# [Instruction]
Copy the lines below as they are; omit the images they contain.

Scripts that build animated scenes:
= = = = = = =

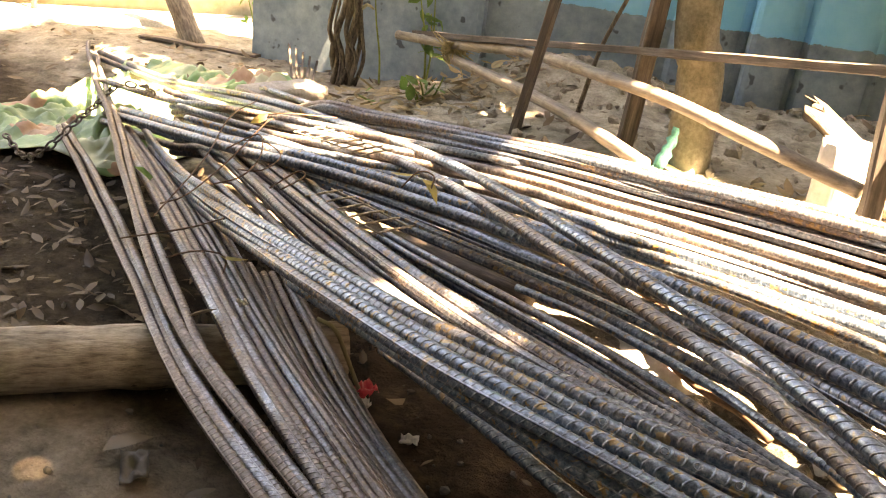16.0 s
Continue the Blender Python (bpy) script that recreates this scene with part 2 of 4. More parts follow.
CANOPY = make_leaf("canopy_leaf", (0.035, 0.07, 0.015), (0.06, 0.11, 0.025), (0.08, 0.13, 0.035), through=0.12)
GREEN = make_leaf("green_leaf", (0.05, 0.13, 0.03), (0.1, 0.22, 0.05), (0.14, 0.27, 0.07))
DRYLEAF = make_leaf("dry_leaf", (0.05, 0.034, 0.022), (0.12, 0.08, 0.048), (0.22, 0.16, 0.1), (0.09, 0.06, 0.036), through=0.15)
TANLEAF = make_leaf("tan_leaf", (0.16, 0.11, 0.06), (0.34, 0.25, 0.13), (0.45, 0.36, 0.21), (0.24, 0.17, 0.09), through=0.2)
LOGWOOD = make_wood("grey_log", (0.16, 0.13, 0.1), (0.45, 0.385, 0.3), (0.62, 0.545, 0.44), (1, 1, 5), 16.0, 0.9, 1.0)
YELLOW = make_leaf("yellow_leaf", (0.42, 0.3, 0.07), (0.5, 0.4, 0.13), through=0.3)
WIRE = speckled("rusty_wire", (0.05, 0.03, 0.022), (0.12, 0.07, 0.045), (0.2, 0.12, 0.08), 40.0, 0.7, 0.3, 0.001)
CHAIN = speckled("dark_chain_steel", (0.03, 0.026, 0.024), (0.07, 0.06, 0.055), (0.15, 0.12, 0.1), 40.0, 0.5, 0.3, 0.001, spec=0.6)
BRICKRED = speckled("red_brick", (0.22, 0.07, 0.035), (0.38, 0.13, 0.06), (0.48, 0.2, 0.1), 12.0, 0.9, 0.4, 0.004)
RED = speckled("red_wrapper", (0.5, 0.02, 0.03), (0.62, 0.03, 0.05), (0.7, 0.08, 0.09), 20.0, 0.35, 0.1, 0.002, spec=0.5)
PAPER = speckled("dirty_paper", (0.45, 0.42, 0.38), (0.6, 0.57, 0.52), (0.72, 0.7, 0.66), 15.0, 0.8, 0.2, 0.002)
TEAL = speckled("teal_cloth", (0.03, 0.2, 0.17), (0.06, 0.33, 0.29), (0.12, 0.45, 0.4), 20.0, 0.75, 0.4, 0.004)
STRAW = make_wood("straw_cord", (0.25, 0.19, 0.1), (0.42, 0.34, 0.18), (0.52, 0.45, 0.27), (1, 1, 6), 20.0, 0.8, 0.4)
CREAM = speckled("cream_plaster", (0.16, 0.14, 0.09), (0.27, 0.24, 0.17), (0.36, 0.33, 0.25), 1.2, 0.9, 0.3, 0.01)


# ---------------------------------------------------------------- mesh helpers
def mesh_object(name, verts, faces, material, parent=None, smooth=True):
    me = bpy.data.meshes.new(name)
    me.from_pydata([tuple(v) for v in verts], [], [tuple(f) for f in faces])
    me.materials.append(material)
    if smooth:
        me.polygons.foreach_set("use_smooth", [True] * len(me.polygons))
    ob = new(name, me)
    ob.parent = parent
    return ob


def part(name, bm, material, parent=None, label="", smooth=True):
    me = bpy.data.meshes.new(name)
    bmesh.ops.recalc_face_normals(bm, faces=bm.faces)
    bm.to_mesh(me)
    bm.free()
    me.materials.append(material)
    if smooth:
        me.polygons.foreach_set("use_smooth", [True] * len(me.polygons))
    ob = new(name, me)
    ob.parent = parent
    return tagged(ob, label)


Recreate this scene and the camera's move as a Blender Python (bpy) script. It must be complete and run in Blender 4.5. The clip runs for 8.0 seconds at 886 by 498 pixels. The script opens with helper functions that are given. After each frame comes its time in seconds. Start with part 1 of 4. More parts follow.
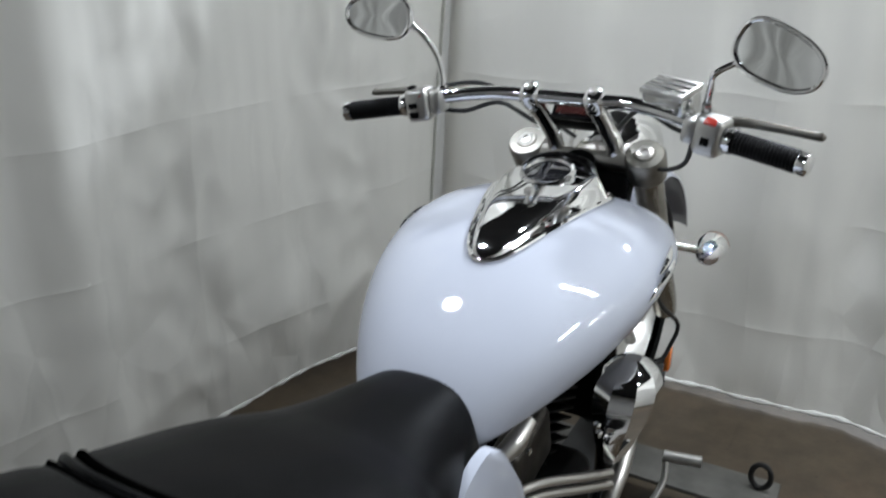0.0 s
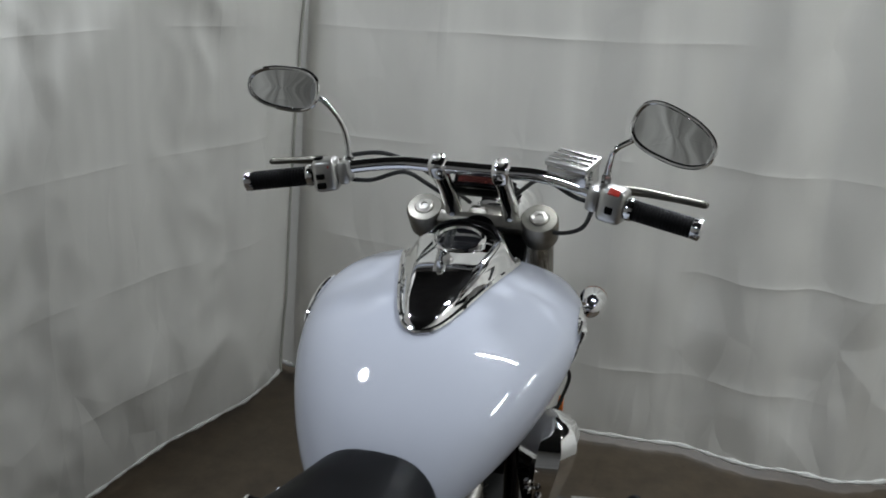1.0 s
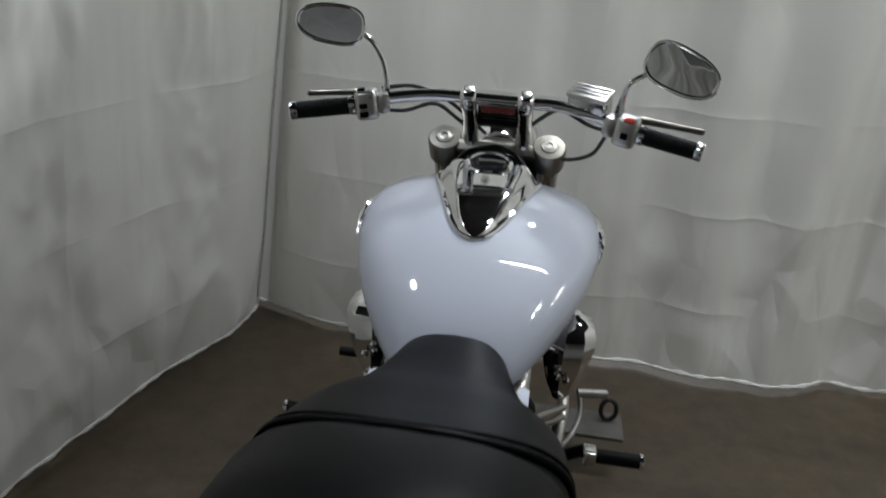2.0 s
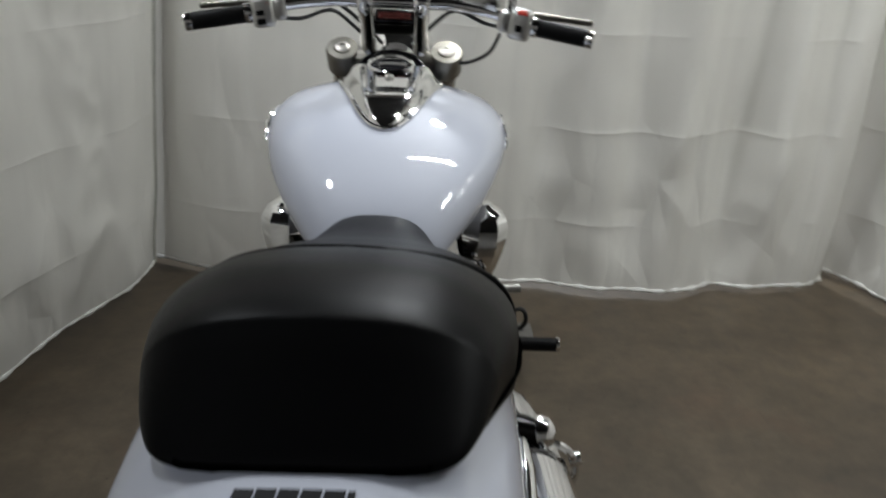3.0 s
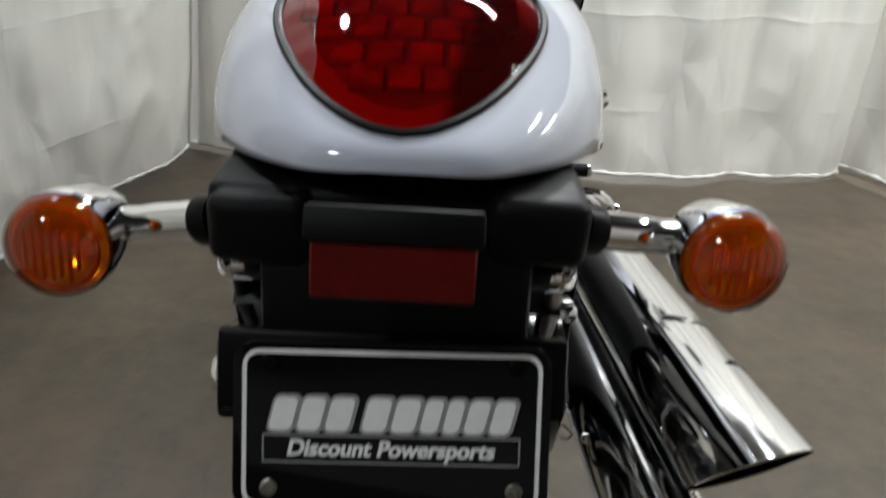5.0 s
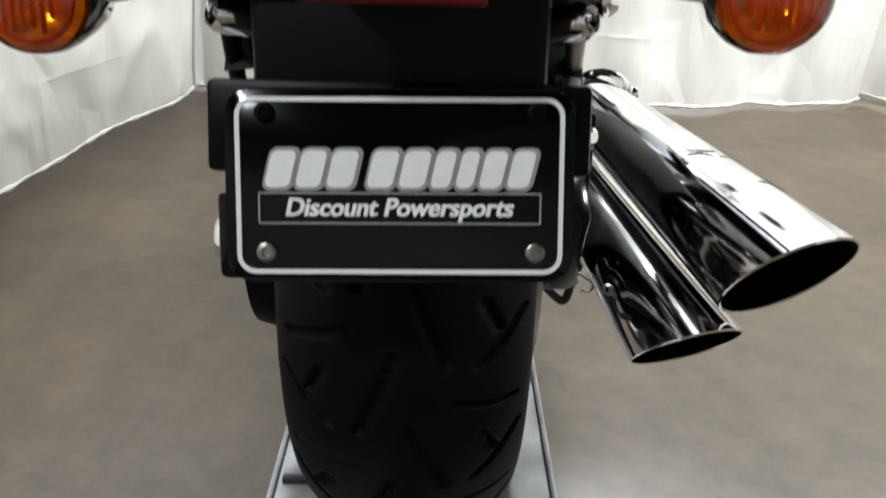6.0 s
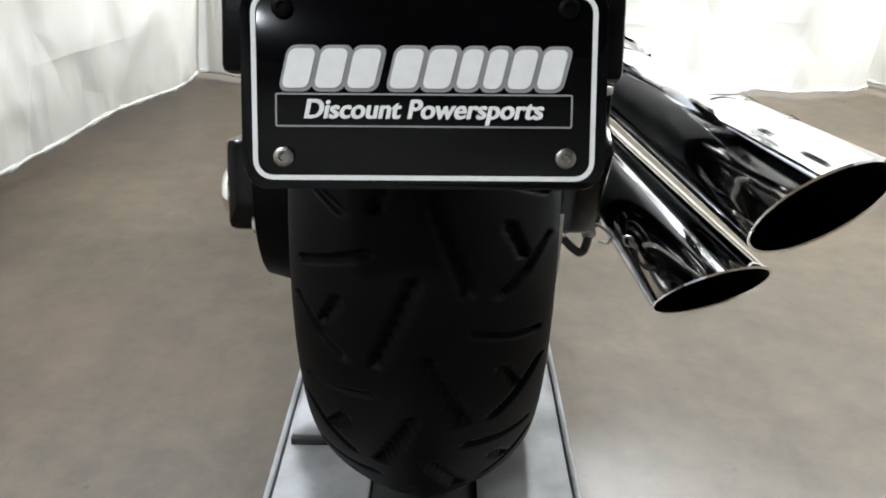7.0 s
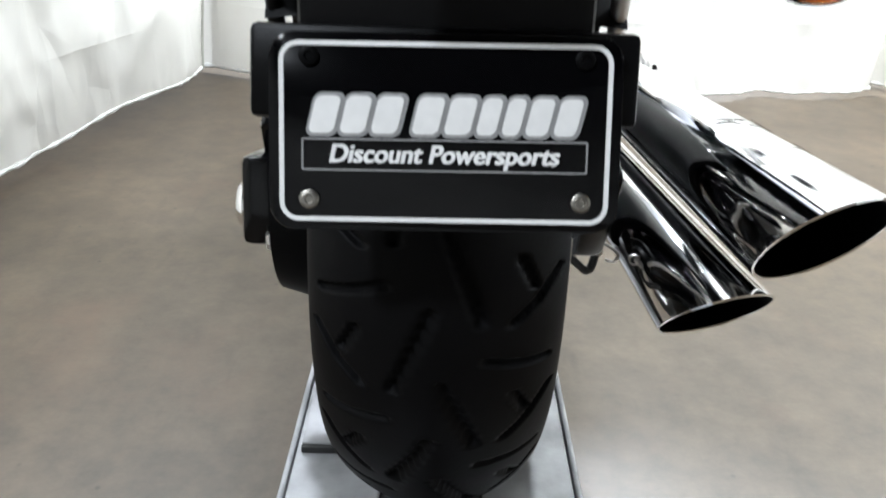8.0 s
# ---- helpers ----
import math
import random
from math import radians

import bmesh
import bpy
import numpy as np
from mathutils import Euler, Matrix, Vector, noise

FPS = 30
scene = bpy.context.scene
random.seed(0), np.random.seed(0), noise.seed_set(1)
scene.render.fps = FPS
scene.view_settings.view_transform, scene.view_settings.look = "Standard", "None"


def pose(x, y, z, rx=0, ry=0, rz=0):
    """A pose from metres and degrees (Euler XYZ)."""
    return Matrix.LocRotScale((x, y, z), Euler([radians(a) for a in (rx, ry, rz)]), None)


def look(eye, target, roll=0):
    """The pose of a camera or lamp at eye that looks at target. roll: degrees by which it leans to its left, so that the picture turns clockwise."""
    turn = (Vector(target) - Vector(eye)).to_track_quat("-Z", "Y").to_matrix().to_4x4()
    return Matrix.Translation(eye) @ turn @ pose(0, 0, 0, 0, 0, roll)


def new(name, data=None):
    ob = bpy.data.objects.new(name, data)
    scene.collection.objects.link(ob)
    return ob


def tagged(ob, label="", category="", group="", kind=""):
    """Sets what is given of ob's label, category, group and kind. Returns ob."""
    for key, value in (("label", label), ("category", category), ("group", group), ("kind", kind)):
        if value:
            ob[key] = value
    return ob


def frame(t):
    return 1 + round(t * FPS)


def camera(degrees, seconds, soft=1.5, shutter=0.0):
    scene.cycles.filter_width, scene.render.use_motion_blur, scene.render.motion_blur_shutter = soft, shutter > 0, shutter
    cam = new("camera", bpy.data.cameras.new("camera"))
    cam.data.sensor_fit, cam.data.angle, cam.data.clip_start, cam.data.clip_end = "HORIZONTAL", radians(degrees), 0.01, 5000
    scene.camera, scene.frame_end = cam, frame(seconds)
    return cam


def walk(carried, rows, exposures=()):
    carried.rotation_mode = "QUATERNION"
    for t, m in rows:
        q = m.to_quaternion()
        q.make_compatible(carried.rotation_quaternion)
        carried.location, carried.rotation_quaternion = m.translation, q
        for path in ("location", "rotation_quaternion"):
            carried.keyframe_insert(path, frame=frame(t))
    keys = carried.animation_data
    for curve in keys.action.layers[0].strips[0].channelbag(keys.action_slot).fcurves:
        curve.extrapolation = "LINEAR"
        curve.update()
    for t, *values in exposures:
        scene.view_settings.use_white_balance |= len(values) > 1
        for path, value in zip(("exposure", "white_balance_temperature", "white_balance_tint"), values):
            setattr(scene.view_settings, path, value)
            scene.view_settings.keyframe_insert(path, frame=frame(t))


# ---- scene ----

= = = = = = =

# [Complete answer]
16.0 s
Continue the Blender Python (bpy) script that recreates this scene with part 2 of 4. More parts follow.
CANOPY = make_leaf("canopy_leaf", (0.035, 0.07, 0.015), (0.06, 0.11, 0.025), (0.08, 0.13, 0.035), through=0.12)
GREEN = make_leaf("green_leaf", (0.05, 0.13, 0.03), (0.1, 0.22, 0.05), (0.14, 0.27, 0.07))
DRYLEAF = make_leaf("dry_leaf", (0.05, 0.034, 0.022), (0.12, 0.08, 0.048), (0.22, 0.16, 0.1), (0.09, 0.06, 0.036), through=0.15)
TANLEAF = make_leaf("tan_leaf", (0.16, 0.11, 0.06), (0.34, 0.25, 0.13), (0.45, 0.36, 0.21), (0.24, 0.17, 0.09), through=0.2)
LOGWOOD = make_wood("grey_log", (0.16, 0.13, 0.1), (0.45, 0.385, 0.3), (0.62, 0.545, 0.44), (1, 1, 5), 16.0, 0.9, 1.0)
YELLOW = make_leaf("yellow_leaf", (0.42, 0.3, 0.07), (0.5, 0.4, 0.13), through=0.3)
WIRE = speckled("rusty_wire", (0.05, 0.03, 0.022), (0.12, 0.07, 0.045), (0.2, 0.12, 0.08), 40.0, 0.7, 0.3, 0.001)
CHAIN = speckled("dark_chain_steel", (0.03, 0.026, 0.024), (0.07, 0.06, 0.055), (0.15, 0.12, 0.1), 40.0, 0.5, 0.3, 0.001, spec=0.6)
BRICKRED = speckled("red_brick", (0.22, 0.07, 0.035), (0.38, 0.13, 0.06), (0.48, 0.2, 0.1), 12.0, 0.9, 0.4, 0.004)
RED = speckled("red_wrapper", (0.5, 0.02, 0.03), (0.62, 0.03, 0.05), (0.7, 0.08, 0.09), 20.0, 0.35, 0.1, 0.002, spec=0.5)
PAPER = speckled("dirty_paper", (0.45, 0.42, 0.38), (0.6, 0.57, 0.52), (0.72, 0.7, 0.66), 15.0, 0.8, 0.2, 0.002)
TEAL = speckled("teal_cloth", (0.03, 0.2, 0.17), (0.06, 0.33, 0.29), (0.12, 0.45, 0.4), 20.0, 0.75, 0.4, 0.004)
STRAW = make_wood("straw_cord", (0.25, 0.19, 0.1), (0.42, 0.34, 0.18), (0.52, 0.45, 0.27), (1, 1, 6), 20.0, 0.8, 0.4)
CREAM = speckled("cream_plaster", (0.16, 0.14, 0.09), (0.27, 0.24, 0.17), (0.36, 0.33, 0.25), 1.2, 0.9, 0.3, 0.01)


# ---------------------------------------------------------------- mesh helpers
def mesh_object(name, verts, faces, material, parent=None, smooth=True):
    me = bpy.data.meshes.new(name)
    me.from_pydata([tuple(v) for v in verts], [], [tuple(f) for f in faces])
    me.materials.append(material)
    if smooth:
        me.polygons.foreach_set("use_smooth", [True] * len(me.polygons))
    ob = new(name, me)
    ob.parent = parent
    return ob


def part(name, bm, material, parent=None, label="", smooth=True):
    me = bpy.data.meshes.new(name)
    bmesh.ops.recalc_face_normals(bm, faces=bm.faces)
    bm.to_mesh(me)
    bm.free()
    me.materials.append(material)
    if smooth:
        me.polygons.foreach_set("use_smooth", [True] * len(me.polygons))
    ob = new(name, me)
    ob.parent = parent
    return tagged(ob, label)


Recreate this scene and the camera's move as a Blender Python (bpy) script. It must be complete and run in Blender 4.5. The clip runs for 8.0 seconds at 886 by 498 pixels. The script opens with helper functions that are given. After each frame comes its time in seconds. Start with part 1 of 4. More parts follow.
0.0 s
1.0 s
2.0 s
3.0 s
5.0 s
6.0 s
7.0 s
8.0 s
# ---- helpers ----
import math
import random
from math import radians

import bmesh
import bpy
import numpy as np
from mathutils import Euler, Matrix, Vector, noise

FPS = 30
scene = bpy.context.scene
random.seed(0), np.random.seed(0), noise.seed_set(1)
scene.render.fps = FPS
scene.view_settings.view_transform, scene.view_settings.look = "Standard", "None"


def pose(x, y, z, rx=0, ry=0, rz=0):
    """A pose from metres and degrees (Euler XYZ)."""
    return Matrix.LocRotScale((x, y, z), Euler([radians(a) for a in (rx, ry, rz)]), None)


def look(eye, target, roll=0):
    """The pose of a camera or lamp at eye that looks at target. roll: degrees by which it leans to its left, so that the picture turns clockwise."""
    turn = (Vector(target) - Vector(eye)).to_track_quat("-Z", "Y").to_matrix().to_4x4()
    return Matrix.Translation(eye) @ turn @ pose(0, 0, 0, 0, 0, roll)


def new(name, data=None):
    ob = bpy.data.objects.new(name, data)
    scene.collection.objects.link(ob)
    return ob


def tagged(ob, label="", category="", group="", kind=""):
    """Sets what is given of ob's label, category, group and kind. Returns ob."""
    for key, value in (("label", label), ("category", category), ("group", group), ("kind", kind)):
        if value:
            ob[key] = value
    return ob


def frame(t):
    return 1 + round(t * FPS)


def camera(degrees, seconds, soft=1.5, shutter=0.0):
    scene.cycles.filter_width, scene.render.use_motion_blur, scene.render.motion_blur_shutter = soft, shutter > 0, shutter
    cam = new("camera", bpy.data.cameras.new("camera"))
    cam.data.sensor_fit, cam.data.angle, cam.data.clip_start, cam.data.clip_end = "HORIZONTAL", radians(degrees), 0.01, 5000
    scene.camera, scene.frame_end = cam, frame(seconds)
    return cam


def walk(carried, rows, exposures=()):
    carried.rotation_mode = "QUATERNION"
    for t, m in rows:
        q = m.to_quaternion()
        q.make_compatible(carried.rotation_quaternion)
        carried.location, carried.rotation_quaternion = m.translation, q
        for path in ("location", "rotation_quaternion"):
            carried.keyframe_insert(path, frame=frame(t))
    keys = carried.animation_data
    for curve in keys.action.layers[0].strips[0].channelbag(keys.action_slot).fcurves:
        curve.extrapolation = "LINEAR"
        curve.update()
    for t, *values in exposures:
        scene.view_settings.use_white_balance |= len(values) > 1
        for path, value in zip(("exposure", "white_balance_temperature", "white_balance_tint"), values):
            setattr(scene.view_settings, path, value)
            scene.view_settings.keyframe_insert(path, frame=frame(t))


# ---- scene ----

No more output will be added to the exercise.